Noircogi · January 4, 2017, 7:25pm

As an experiment, I tried changing the timeout value for insteon-terminal in init.py.
The optimal value for my system seems to be around 250 mS. More than than just slows it down and less results in more retries, also slowing it down.

At 250 mS, the time to load the DB goes down from 125 seconds or so to 37 seconds.

Noircogi · January 4, 2017, 7:45pm

I verified the same change works in the insteonplm binding (poll_time=250 in the init file) and time to download the database goes down to 33 seconds.

Bernd_Pfrommer · January 5, 2017, 2:03am

Duh, that seems like the best idea. Wonder how much work that is to do. I’m more afraid of the testing actually, since I don’t have an old hub. And it was for the old hub that we put this in from what I remember.

Noircogi · January 18, 2017, 11:35pm

My insteon system has been working well for the last couple of weeks.

I do get the following warning message in my log file several times per day:

15:23:05.622 [WARN ] [steonplm.internal.message.MsgFactory] - unknown command code/ext flag: 0x42
15:23:05.624 [WARN ] [ding.insteonplm.internal.driver.Port] - bad data received: unknown command code/ext flag: 0x42

Is this normal? Does it happen with a real PLM (instead of a hub2)? It’s always with the 0x42 value.
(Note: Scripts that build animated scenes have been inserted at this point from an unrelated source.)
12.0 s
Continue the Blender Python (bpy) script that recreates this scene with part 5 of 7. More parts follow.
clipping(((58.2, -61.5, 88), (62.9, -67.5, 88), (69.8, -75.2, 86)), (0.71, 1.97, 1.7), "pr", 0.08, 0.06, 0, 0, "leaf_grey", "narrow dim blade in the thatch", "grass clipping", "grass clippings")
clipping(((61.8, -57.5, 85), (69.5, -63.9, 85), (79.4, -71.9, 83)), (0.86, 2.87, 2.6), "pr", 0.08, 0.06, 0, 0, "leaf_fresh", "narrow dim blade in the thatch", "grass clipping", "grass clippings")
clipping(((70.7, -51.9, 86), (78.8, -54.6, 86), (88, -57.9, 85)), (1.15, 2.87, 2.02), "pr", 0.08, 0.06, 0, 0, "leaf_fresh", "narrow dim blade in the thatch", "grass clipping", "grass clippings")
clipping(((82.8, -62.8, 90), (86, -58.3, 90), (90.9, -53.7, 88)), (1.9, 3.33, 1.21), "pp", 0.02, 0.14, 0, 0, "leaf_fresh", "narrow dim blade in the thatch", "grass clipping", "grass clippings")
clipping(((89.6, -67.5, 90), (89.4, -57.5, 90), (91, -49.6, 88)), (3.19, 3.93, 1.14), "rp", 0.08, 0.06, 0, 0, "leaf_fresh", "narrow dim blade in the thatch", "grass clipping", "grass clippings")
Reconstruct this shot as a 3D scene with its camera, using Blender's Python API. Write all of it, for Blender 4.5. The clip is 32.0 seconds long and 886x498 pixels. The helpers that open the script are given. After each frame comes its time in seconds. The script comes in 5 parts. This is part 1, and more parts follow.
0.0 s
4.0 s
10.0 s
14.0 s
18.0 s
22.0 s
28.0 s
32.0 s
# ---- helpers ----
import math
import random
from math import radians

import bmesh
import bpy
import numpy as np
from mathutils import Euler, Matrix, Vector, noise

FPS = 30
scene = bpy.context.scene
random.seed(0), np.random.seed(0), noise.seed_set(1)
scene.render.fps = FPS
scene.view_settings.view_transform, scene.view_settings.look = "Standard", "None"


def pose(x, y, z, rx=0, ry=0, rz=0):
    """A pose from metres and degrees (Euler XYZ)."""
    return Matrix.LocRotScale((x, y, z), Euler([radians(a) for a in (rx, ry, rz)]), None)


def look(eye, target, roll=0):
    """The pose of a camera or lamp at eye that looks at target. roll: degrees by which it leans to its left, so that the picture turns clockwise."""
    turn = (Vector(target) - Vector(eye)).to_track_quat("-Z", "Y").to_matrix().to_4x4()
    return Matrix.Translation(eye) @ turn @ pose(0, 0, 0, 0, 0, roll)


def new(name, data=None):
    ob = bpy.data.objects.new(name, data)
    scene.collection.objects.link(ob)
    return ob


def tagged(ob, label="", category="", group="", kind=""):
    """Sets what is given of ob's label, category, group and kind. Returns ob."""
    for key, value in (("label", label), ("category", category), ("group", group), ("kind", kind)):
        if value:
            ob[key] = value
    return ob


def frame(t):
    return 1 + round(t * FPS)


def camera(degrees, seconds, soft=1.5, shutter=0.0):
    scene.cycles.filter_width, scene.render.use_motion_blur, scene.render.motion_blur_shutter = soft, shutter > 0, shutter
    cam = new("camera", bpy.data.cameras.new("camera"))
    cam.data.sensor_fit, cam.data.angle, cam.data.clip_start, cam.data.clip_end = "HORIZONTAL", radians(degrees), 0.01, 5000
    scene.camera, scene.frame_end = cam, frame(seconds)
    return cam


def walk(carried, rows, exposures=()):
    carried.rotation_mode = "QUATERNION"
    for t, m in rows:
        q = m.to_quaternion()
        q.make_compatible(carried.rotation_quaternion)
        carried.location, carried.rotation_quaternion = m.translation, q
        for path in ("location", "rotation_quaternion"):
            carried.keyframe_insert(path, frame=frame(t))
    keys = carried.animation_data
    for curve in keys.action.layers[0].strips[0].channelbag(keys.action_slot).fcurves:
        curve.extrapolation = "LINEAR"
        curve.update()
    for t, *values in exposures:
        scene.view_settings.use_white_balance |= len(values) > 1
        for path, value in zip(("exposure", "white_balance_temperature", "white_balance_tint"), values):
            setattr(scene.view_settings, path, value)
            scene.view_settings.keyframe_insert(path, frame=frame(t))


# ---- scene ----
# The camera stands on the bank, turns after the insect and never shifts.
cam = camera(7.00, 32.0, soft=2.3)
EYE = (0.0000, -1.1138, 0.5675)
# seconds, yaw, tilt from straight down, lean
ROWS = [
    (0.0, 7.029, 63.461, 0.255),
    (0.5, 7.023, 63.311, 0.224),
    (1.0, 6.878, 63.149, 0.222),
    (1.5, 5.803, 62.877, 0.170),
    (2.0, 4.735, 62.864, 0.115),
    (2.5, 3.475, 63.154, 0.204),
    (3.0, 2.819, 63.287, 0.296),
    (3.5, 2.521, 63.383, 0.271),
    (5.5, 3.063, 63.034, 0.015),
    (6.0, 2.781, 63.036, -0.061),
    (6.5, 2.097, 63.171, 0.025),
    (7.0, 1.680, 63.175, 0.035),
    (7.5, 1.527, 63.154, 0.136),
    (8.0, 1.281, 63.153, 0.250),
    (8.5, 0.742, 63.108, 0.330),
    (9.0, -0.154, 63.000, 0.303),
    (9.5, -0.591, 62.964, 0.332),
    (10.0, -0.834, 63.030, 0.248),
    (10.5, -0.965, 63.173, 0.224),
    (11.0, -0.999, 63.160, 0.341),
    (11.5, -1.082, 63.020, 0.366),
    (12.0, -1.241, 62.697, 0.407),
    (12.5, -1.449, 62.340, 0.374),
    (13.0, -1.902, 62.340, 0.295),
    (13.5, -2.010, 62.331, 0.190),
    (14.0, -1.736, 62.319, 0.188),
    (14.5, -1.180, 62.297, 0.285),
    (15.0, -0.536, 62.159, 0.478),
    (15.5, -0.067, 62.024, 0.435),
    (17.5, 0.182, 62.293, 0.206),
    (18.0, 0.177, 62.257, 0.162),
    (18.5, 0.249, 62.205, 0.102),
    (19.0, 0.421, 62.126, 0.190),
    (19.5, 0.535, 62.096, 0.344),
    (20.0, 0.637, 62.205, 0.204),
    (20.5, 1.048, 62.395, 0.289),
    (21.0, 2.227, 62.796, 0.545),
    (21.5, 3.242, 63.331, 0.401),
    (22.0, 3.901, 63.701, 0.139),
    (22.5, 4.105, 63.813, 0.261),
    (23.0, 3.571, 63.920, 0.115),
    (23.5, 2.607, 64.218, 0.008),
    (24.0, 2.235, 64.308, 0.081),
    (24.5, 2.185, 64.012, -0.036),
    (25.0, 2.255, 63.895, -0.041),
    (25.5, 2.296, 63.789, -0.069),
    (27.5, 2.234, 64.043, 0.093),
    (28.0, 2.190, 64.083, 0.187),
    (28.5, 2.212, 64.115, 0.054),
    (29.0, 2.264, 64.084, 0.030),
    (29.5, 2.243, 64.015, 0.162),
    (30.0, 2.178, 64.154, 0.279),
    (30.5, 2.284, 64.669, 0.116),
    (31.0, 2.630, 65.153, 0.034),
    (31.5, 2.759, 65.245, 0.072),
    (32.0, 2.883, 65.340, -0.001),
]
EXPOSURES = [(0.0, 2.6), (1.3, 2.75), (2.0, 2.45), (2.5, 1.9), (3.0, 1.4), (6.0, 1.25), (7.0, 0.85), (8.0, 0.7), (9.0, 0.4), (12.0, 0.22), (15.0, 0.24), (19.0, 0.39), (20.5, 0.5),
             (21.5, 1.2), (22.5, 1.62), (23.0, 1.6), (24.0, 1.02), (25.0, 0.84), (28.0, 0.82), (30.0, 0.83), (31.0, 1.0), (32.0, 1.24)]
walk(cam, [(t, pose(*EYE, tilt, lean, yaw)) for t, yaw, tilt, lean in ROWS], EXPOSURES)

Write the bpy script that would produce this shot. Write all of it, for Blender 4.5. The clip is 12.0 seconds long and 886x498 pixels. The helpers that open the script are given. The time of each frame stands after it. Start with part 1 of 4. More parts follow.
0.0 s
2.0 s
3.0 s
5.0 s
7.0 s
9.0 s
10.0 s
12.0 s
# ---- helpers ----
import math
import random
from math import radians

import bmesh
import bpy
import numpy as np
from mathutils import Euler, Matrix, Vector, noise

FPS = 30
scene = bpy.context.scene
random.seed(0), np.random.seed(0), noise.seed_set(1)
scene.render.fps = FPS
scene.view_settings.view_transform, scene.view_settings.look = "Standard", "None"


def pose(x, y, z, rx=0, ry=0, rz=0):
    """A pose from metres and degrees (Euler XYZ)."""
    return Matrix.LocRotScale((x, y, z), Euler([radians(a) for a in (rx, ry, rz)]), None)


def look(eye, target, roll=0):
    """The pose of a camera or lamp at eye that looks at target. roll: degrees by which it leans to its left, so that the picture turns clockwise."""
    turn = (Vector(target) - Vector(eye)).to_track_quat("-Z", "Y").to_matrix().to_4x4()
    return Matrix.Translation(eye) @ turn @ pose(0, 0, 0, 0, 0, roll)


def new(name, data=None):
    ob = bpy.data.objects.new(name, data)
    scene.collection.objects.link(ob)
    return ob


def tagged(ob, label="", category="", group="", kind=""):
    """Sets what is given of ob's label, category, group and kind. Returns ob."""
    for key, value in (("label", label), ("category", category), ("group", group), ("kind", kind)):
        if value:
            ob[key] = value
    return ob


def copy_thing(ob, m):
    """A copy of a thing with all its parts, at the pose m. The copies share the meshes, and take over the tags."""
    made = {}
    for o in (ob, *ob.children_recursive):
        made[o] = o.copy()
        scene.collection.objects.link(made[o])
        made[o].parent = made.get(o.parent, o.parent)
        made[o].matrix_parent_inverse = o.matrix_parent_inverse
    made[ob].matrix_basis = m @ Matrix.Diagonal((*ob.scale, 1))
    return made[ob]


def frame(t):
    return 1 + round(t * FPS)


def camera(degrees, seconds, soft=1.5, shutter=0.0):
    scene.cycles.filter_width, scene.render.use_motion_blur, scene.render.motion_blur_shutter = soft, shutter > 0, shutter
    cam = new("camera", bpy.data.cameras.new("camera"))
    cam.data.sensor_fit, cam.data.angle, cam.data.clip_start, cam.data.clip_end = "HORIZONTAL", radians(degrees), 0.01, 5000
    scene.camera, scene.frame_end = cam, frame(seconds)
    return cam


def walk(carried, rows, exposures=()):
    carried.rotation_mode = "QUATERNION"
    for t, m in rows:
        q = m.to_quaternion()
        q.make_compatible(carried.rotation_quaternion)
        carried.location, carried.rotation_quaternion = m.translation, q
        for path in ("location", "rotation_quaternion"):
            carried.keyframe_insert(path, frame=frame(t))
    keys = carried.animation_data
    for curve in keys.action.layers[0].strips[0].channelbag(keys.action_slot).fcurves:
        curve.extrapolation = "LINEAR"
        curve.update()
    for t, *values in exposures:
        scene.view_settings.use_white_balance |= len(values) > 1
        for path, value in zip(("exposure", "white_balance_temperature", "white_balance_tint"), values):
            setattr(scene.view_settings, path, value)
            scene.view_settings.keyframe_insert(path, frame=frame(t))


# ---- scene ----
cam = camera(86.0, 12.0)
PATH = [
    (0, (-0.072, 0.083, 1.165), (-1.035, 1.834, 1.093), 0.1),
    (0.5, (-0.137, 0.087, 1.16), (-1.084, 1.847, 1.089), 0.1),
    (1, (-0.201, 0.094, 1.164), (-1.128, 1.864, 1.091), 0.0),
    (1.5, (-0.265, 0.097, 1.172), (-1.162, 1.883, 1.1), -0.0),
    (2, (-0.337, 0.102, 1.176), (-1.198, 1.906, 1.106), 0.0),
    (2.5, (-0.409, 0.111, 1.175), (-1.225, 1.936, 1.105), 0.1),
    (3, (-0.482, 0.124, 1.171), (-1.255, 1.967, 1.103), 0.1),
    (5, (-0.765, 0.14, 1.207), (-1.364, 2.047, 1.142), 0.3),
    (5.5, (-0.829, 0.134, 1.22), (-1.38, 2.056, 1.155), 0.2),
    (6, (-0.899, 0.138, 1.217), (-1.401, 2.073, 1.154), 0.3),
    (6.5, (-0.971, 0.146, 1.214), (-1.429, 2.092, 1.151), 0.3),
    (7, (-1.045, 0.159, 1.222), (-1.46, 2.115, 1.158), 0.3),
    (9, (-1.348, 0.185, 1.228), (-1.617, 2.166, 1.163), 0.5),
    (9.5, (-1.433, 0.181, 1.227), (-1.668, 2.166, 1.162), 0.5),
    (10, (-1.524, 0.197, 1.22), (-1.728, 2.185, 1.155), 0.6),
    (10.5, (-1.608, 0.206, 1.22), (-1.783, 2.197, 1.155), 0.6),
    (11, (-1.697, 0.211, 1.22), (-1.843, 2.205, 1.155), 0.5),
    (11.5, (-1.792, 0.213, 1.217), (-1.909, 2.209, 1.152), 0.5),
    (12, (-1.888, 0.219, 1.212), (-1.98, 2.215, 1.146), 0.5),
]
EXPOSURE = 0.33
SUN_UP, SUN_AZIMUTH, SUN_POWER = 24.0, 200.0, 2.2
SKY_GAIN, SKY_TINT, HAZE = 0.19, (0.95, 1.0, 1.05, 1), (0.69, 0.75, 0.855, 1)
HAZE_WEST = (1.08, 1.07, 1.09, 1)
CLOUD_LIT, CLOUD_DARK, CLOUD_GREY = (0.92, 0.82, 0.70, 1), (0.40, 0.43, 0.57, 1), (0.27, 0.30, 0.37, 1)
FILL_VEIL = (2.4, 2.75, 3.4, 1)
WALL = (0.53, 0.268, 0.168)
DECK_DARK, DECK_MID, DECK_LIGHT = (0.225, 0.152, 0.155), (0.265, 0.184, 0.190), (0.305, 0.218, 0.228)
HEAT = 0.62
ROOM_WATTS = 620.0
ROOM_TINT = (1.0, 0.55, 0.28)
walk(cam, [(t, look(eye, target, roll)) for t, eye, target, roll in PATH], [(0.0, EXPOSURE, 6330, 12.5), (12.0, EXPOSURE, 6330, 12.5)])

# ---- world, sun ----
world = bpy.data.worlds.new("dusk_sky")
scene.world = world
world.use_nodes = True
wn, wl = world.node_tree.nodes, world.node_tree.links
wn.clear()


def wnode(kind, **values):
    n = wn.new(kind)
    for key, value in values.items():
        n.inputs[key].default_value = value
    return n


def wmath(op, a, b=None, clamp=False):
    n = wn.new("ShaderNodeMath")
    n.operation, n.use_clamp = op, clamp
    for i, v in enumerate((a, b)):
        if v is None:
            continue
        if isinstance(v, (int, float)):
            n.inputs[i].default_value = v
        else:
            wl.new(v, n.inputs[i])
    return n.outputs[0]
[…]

I also occasionally get the following, but I assume that’s normal for the insteon binding:

15:01:14.354 [WARN ] [steonplm.internal.message.MsgFactory] - incoming message does not start with 0x02
15:01:14.356 [WARN ] [ding.insteonplm.internal.driver.Port] - bad data received: incoming message does not start with 0x0                                                                                                            2
15:01:14.358 [WARN ] [ding.insteonplm.internal.driver.Port] - got bad data back, must assume message was acked.

Bernd_Pfrommer · January 19, 2017, 2:06am

That’s a property of 2014 hub. What’s your poll interval set to? Did you put that back to 1000ms?

Noircogi · January 19, 2017, 2:52am

Ok. Thanks.

I’m still using the 250mS poll interval and that seems rock solid. The database downloads nearly 4X as fast.

Bernd_Pfrommer · January 19, 2017, 2:55am

That could be one of the reasons why you are getting the corrupt messages. I suspect what happens is that the binding polls the hub while only half the message has made it from the PLM modem into the hub’s internal buffer. The more frequently you poll, the more likely you get corrupt data messages.

Bernd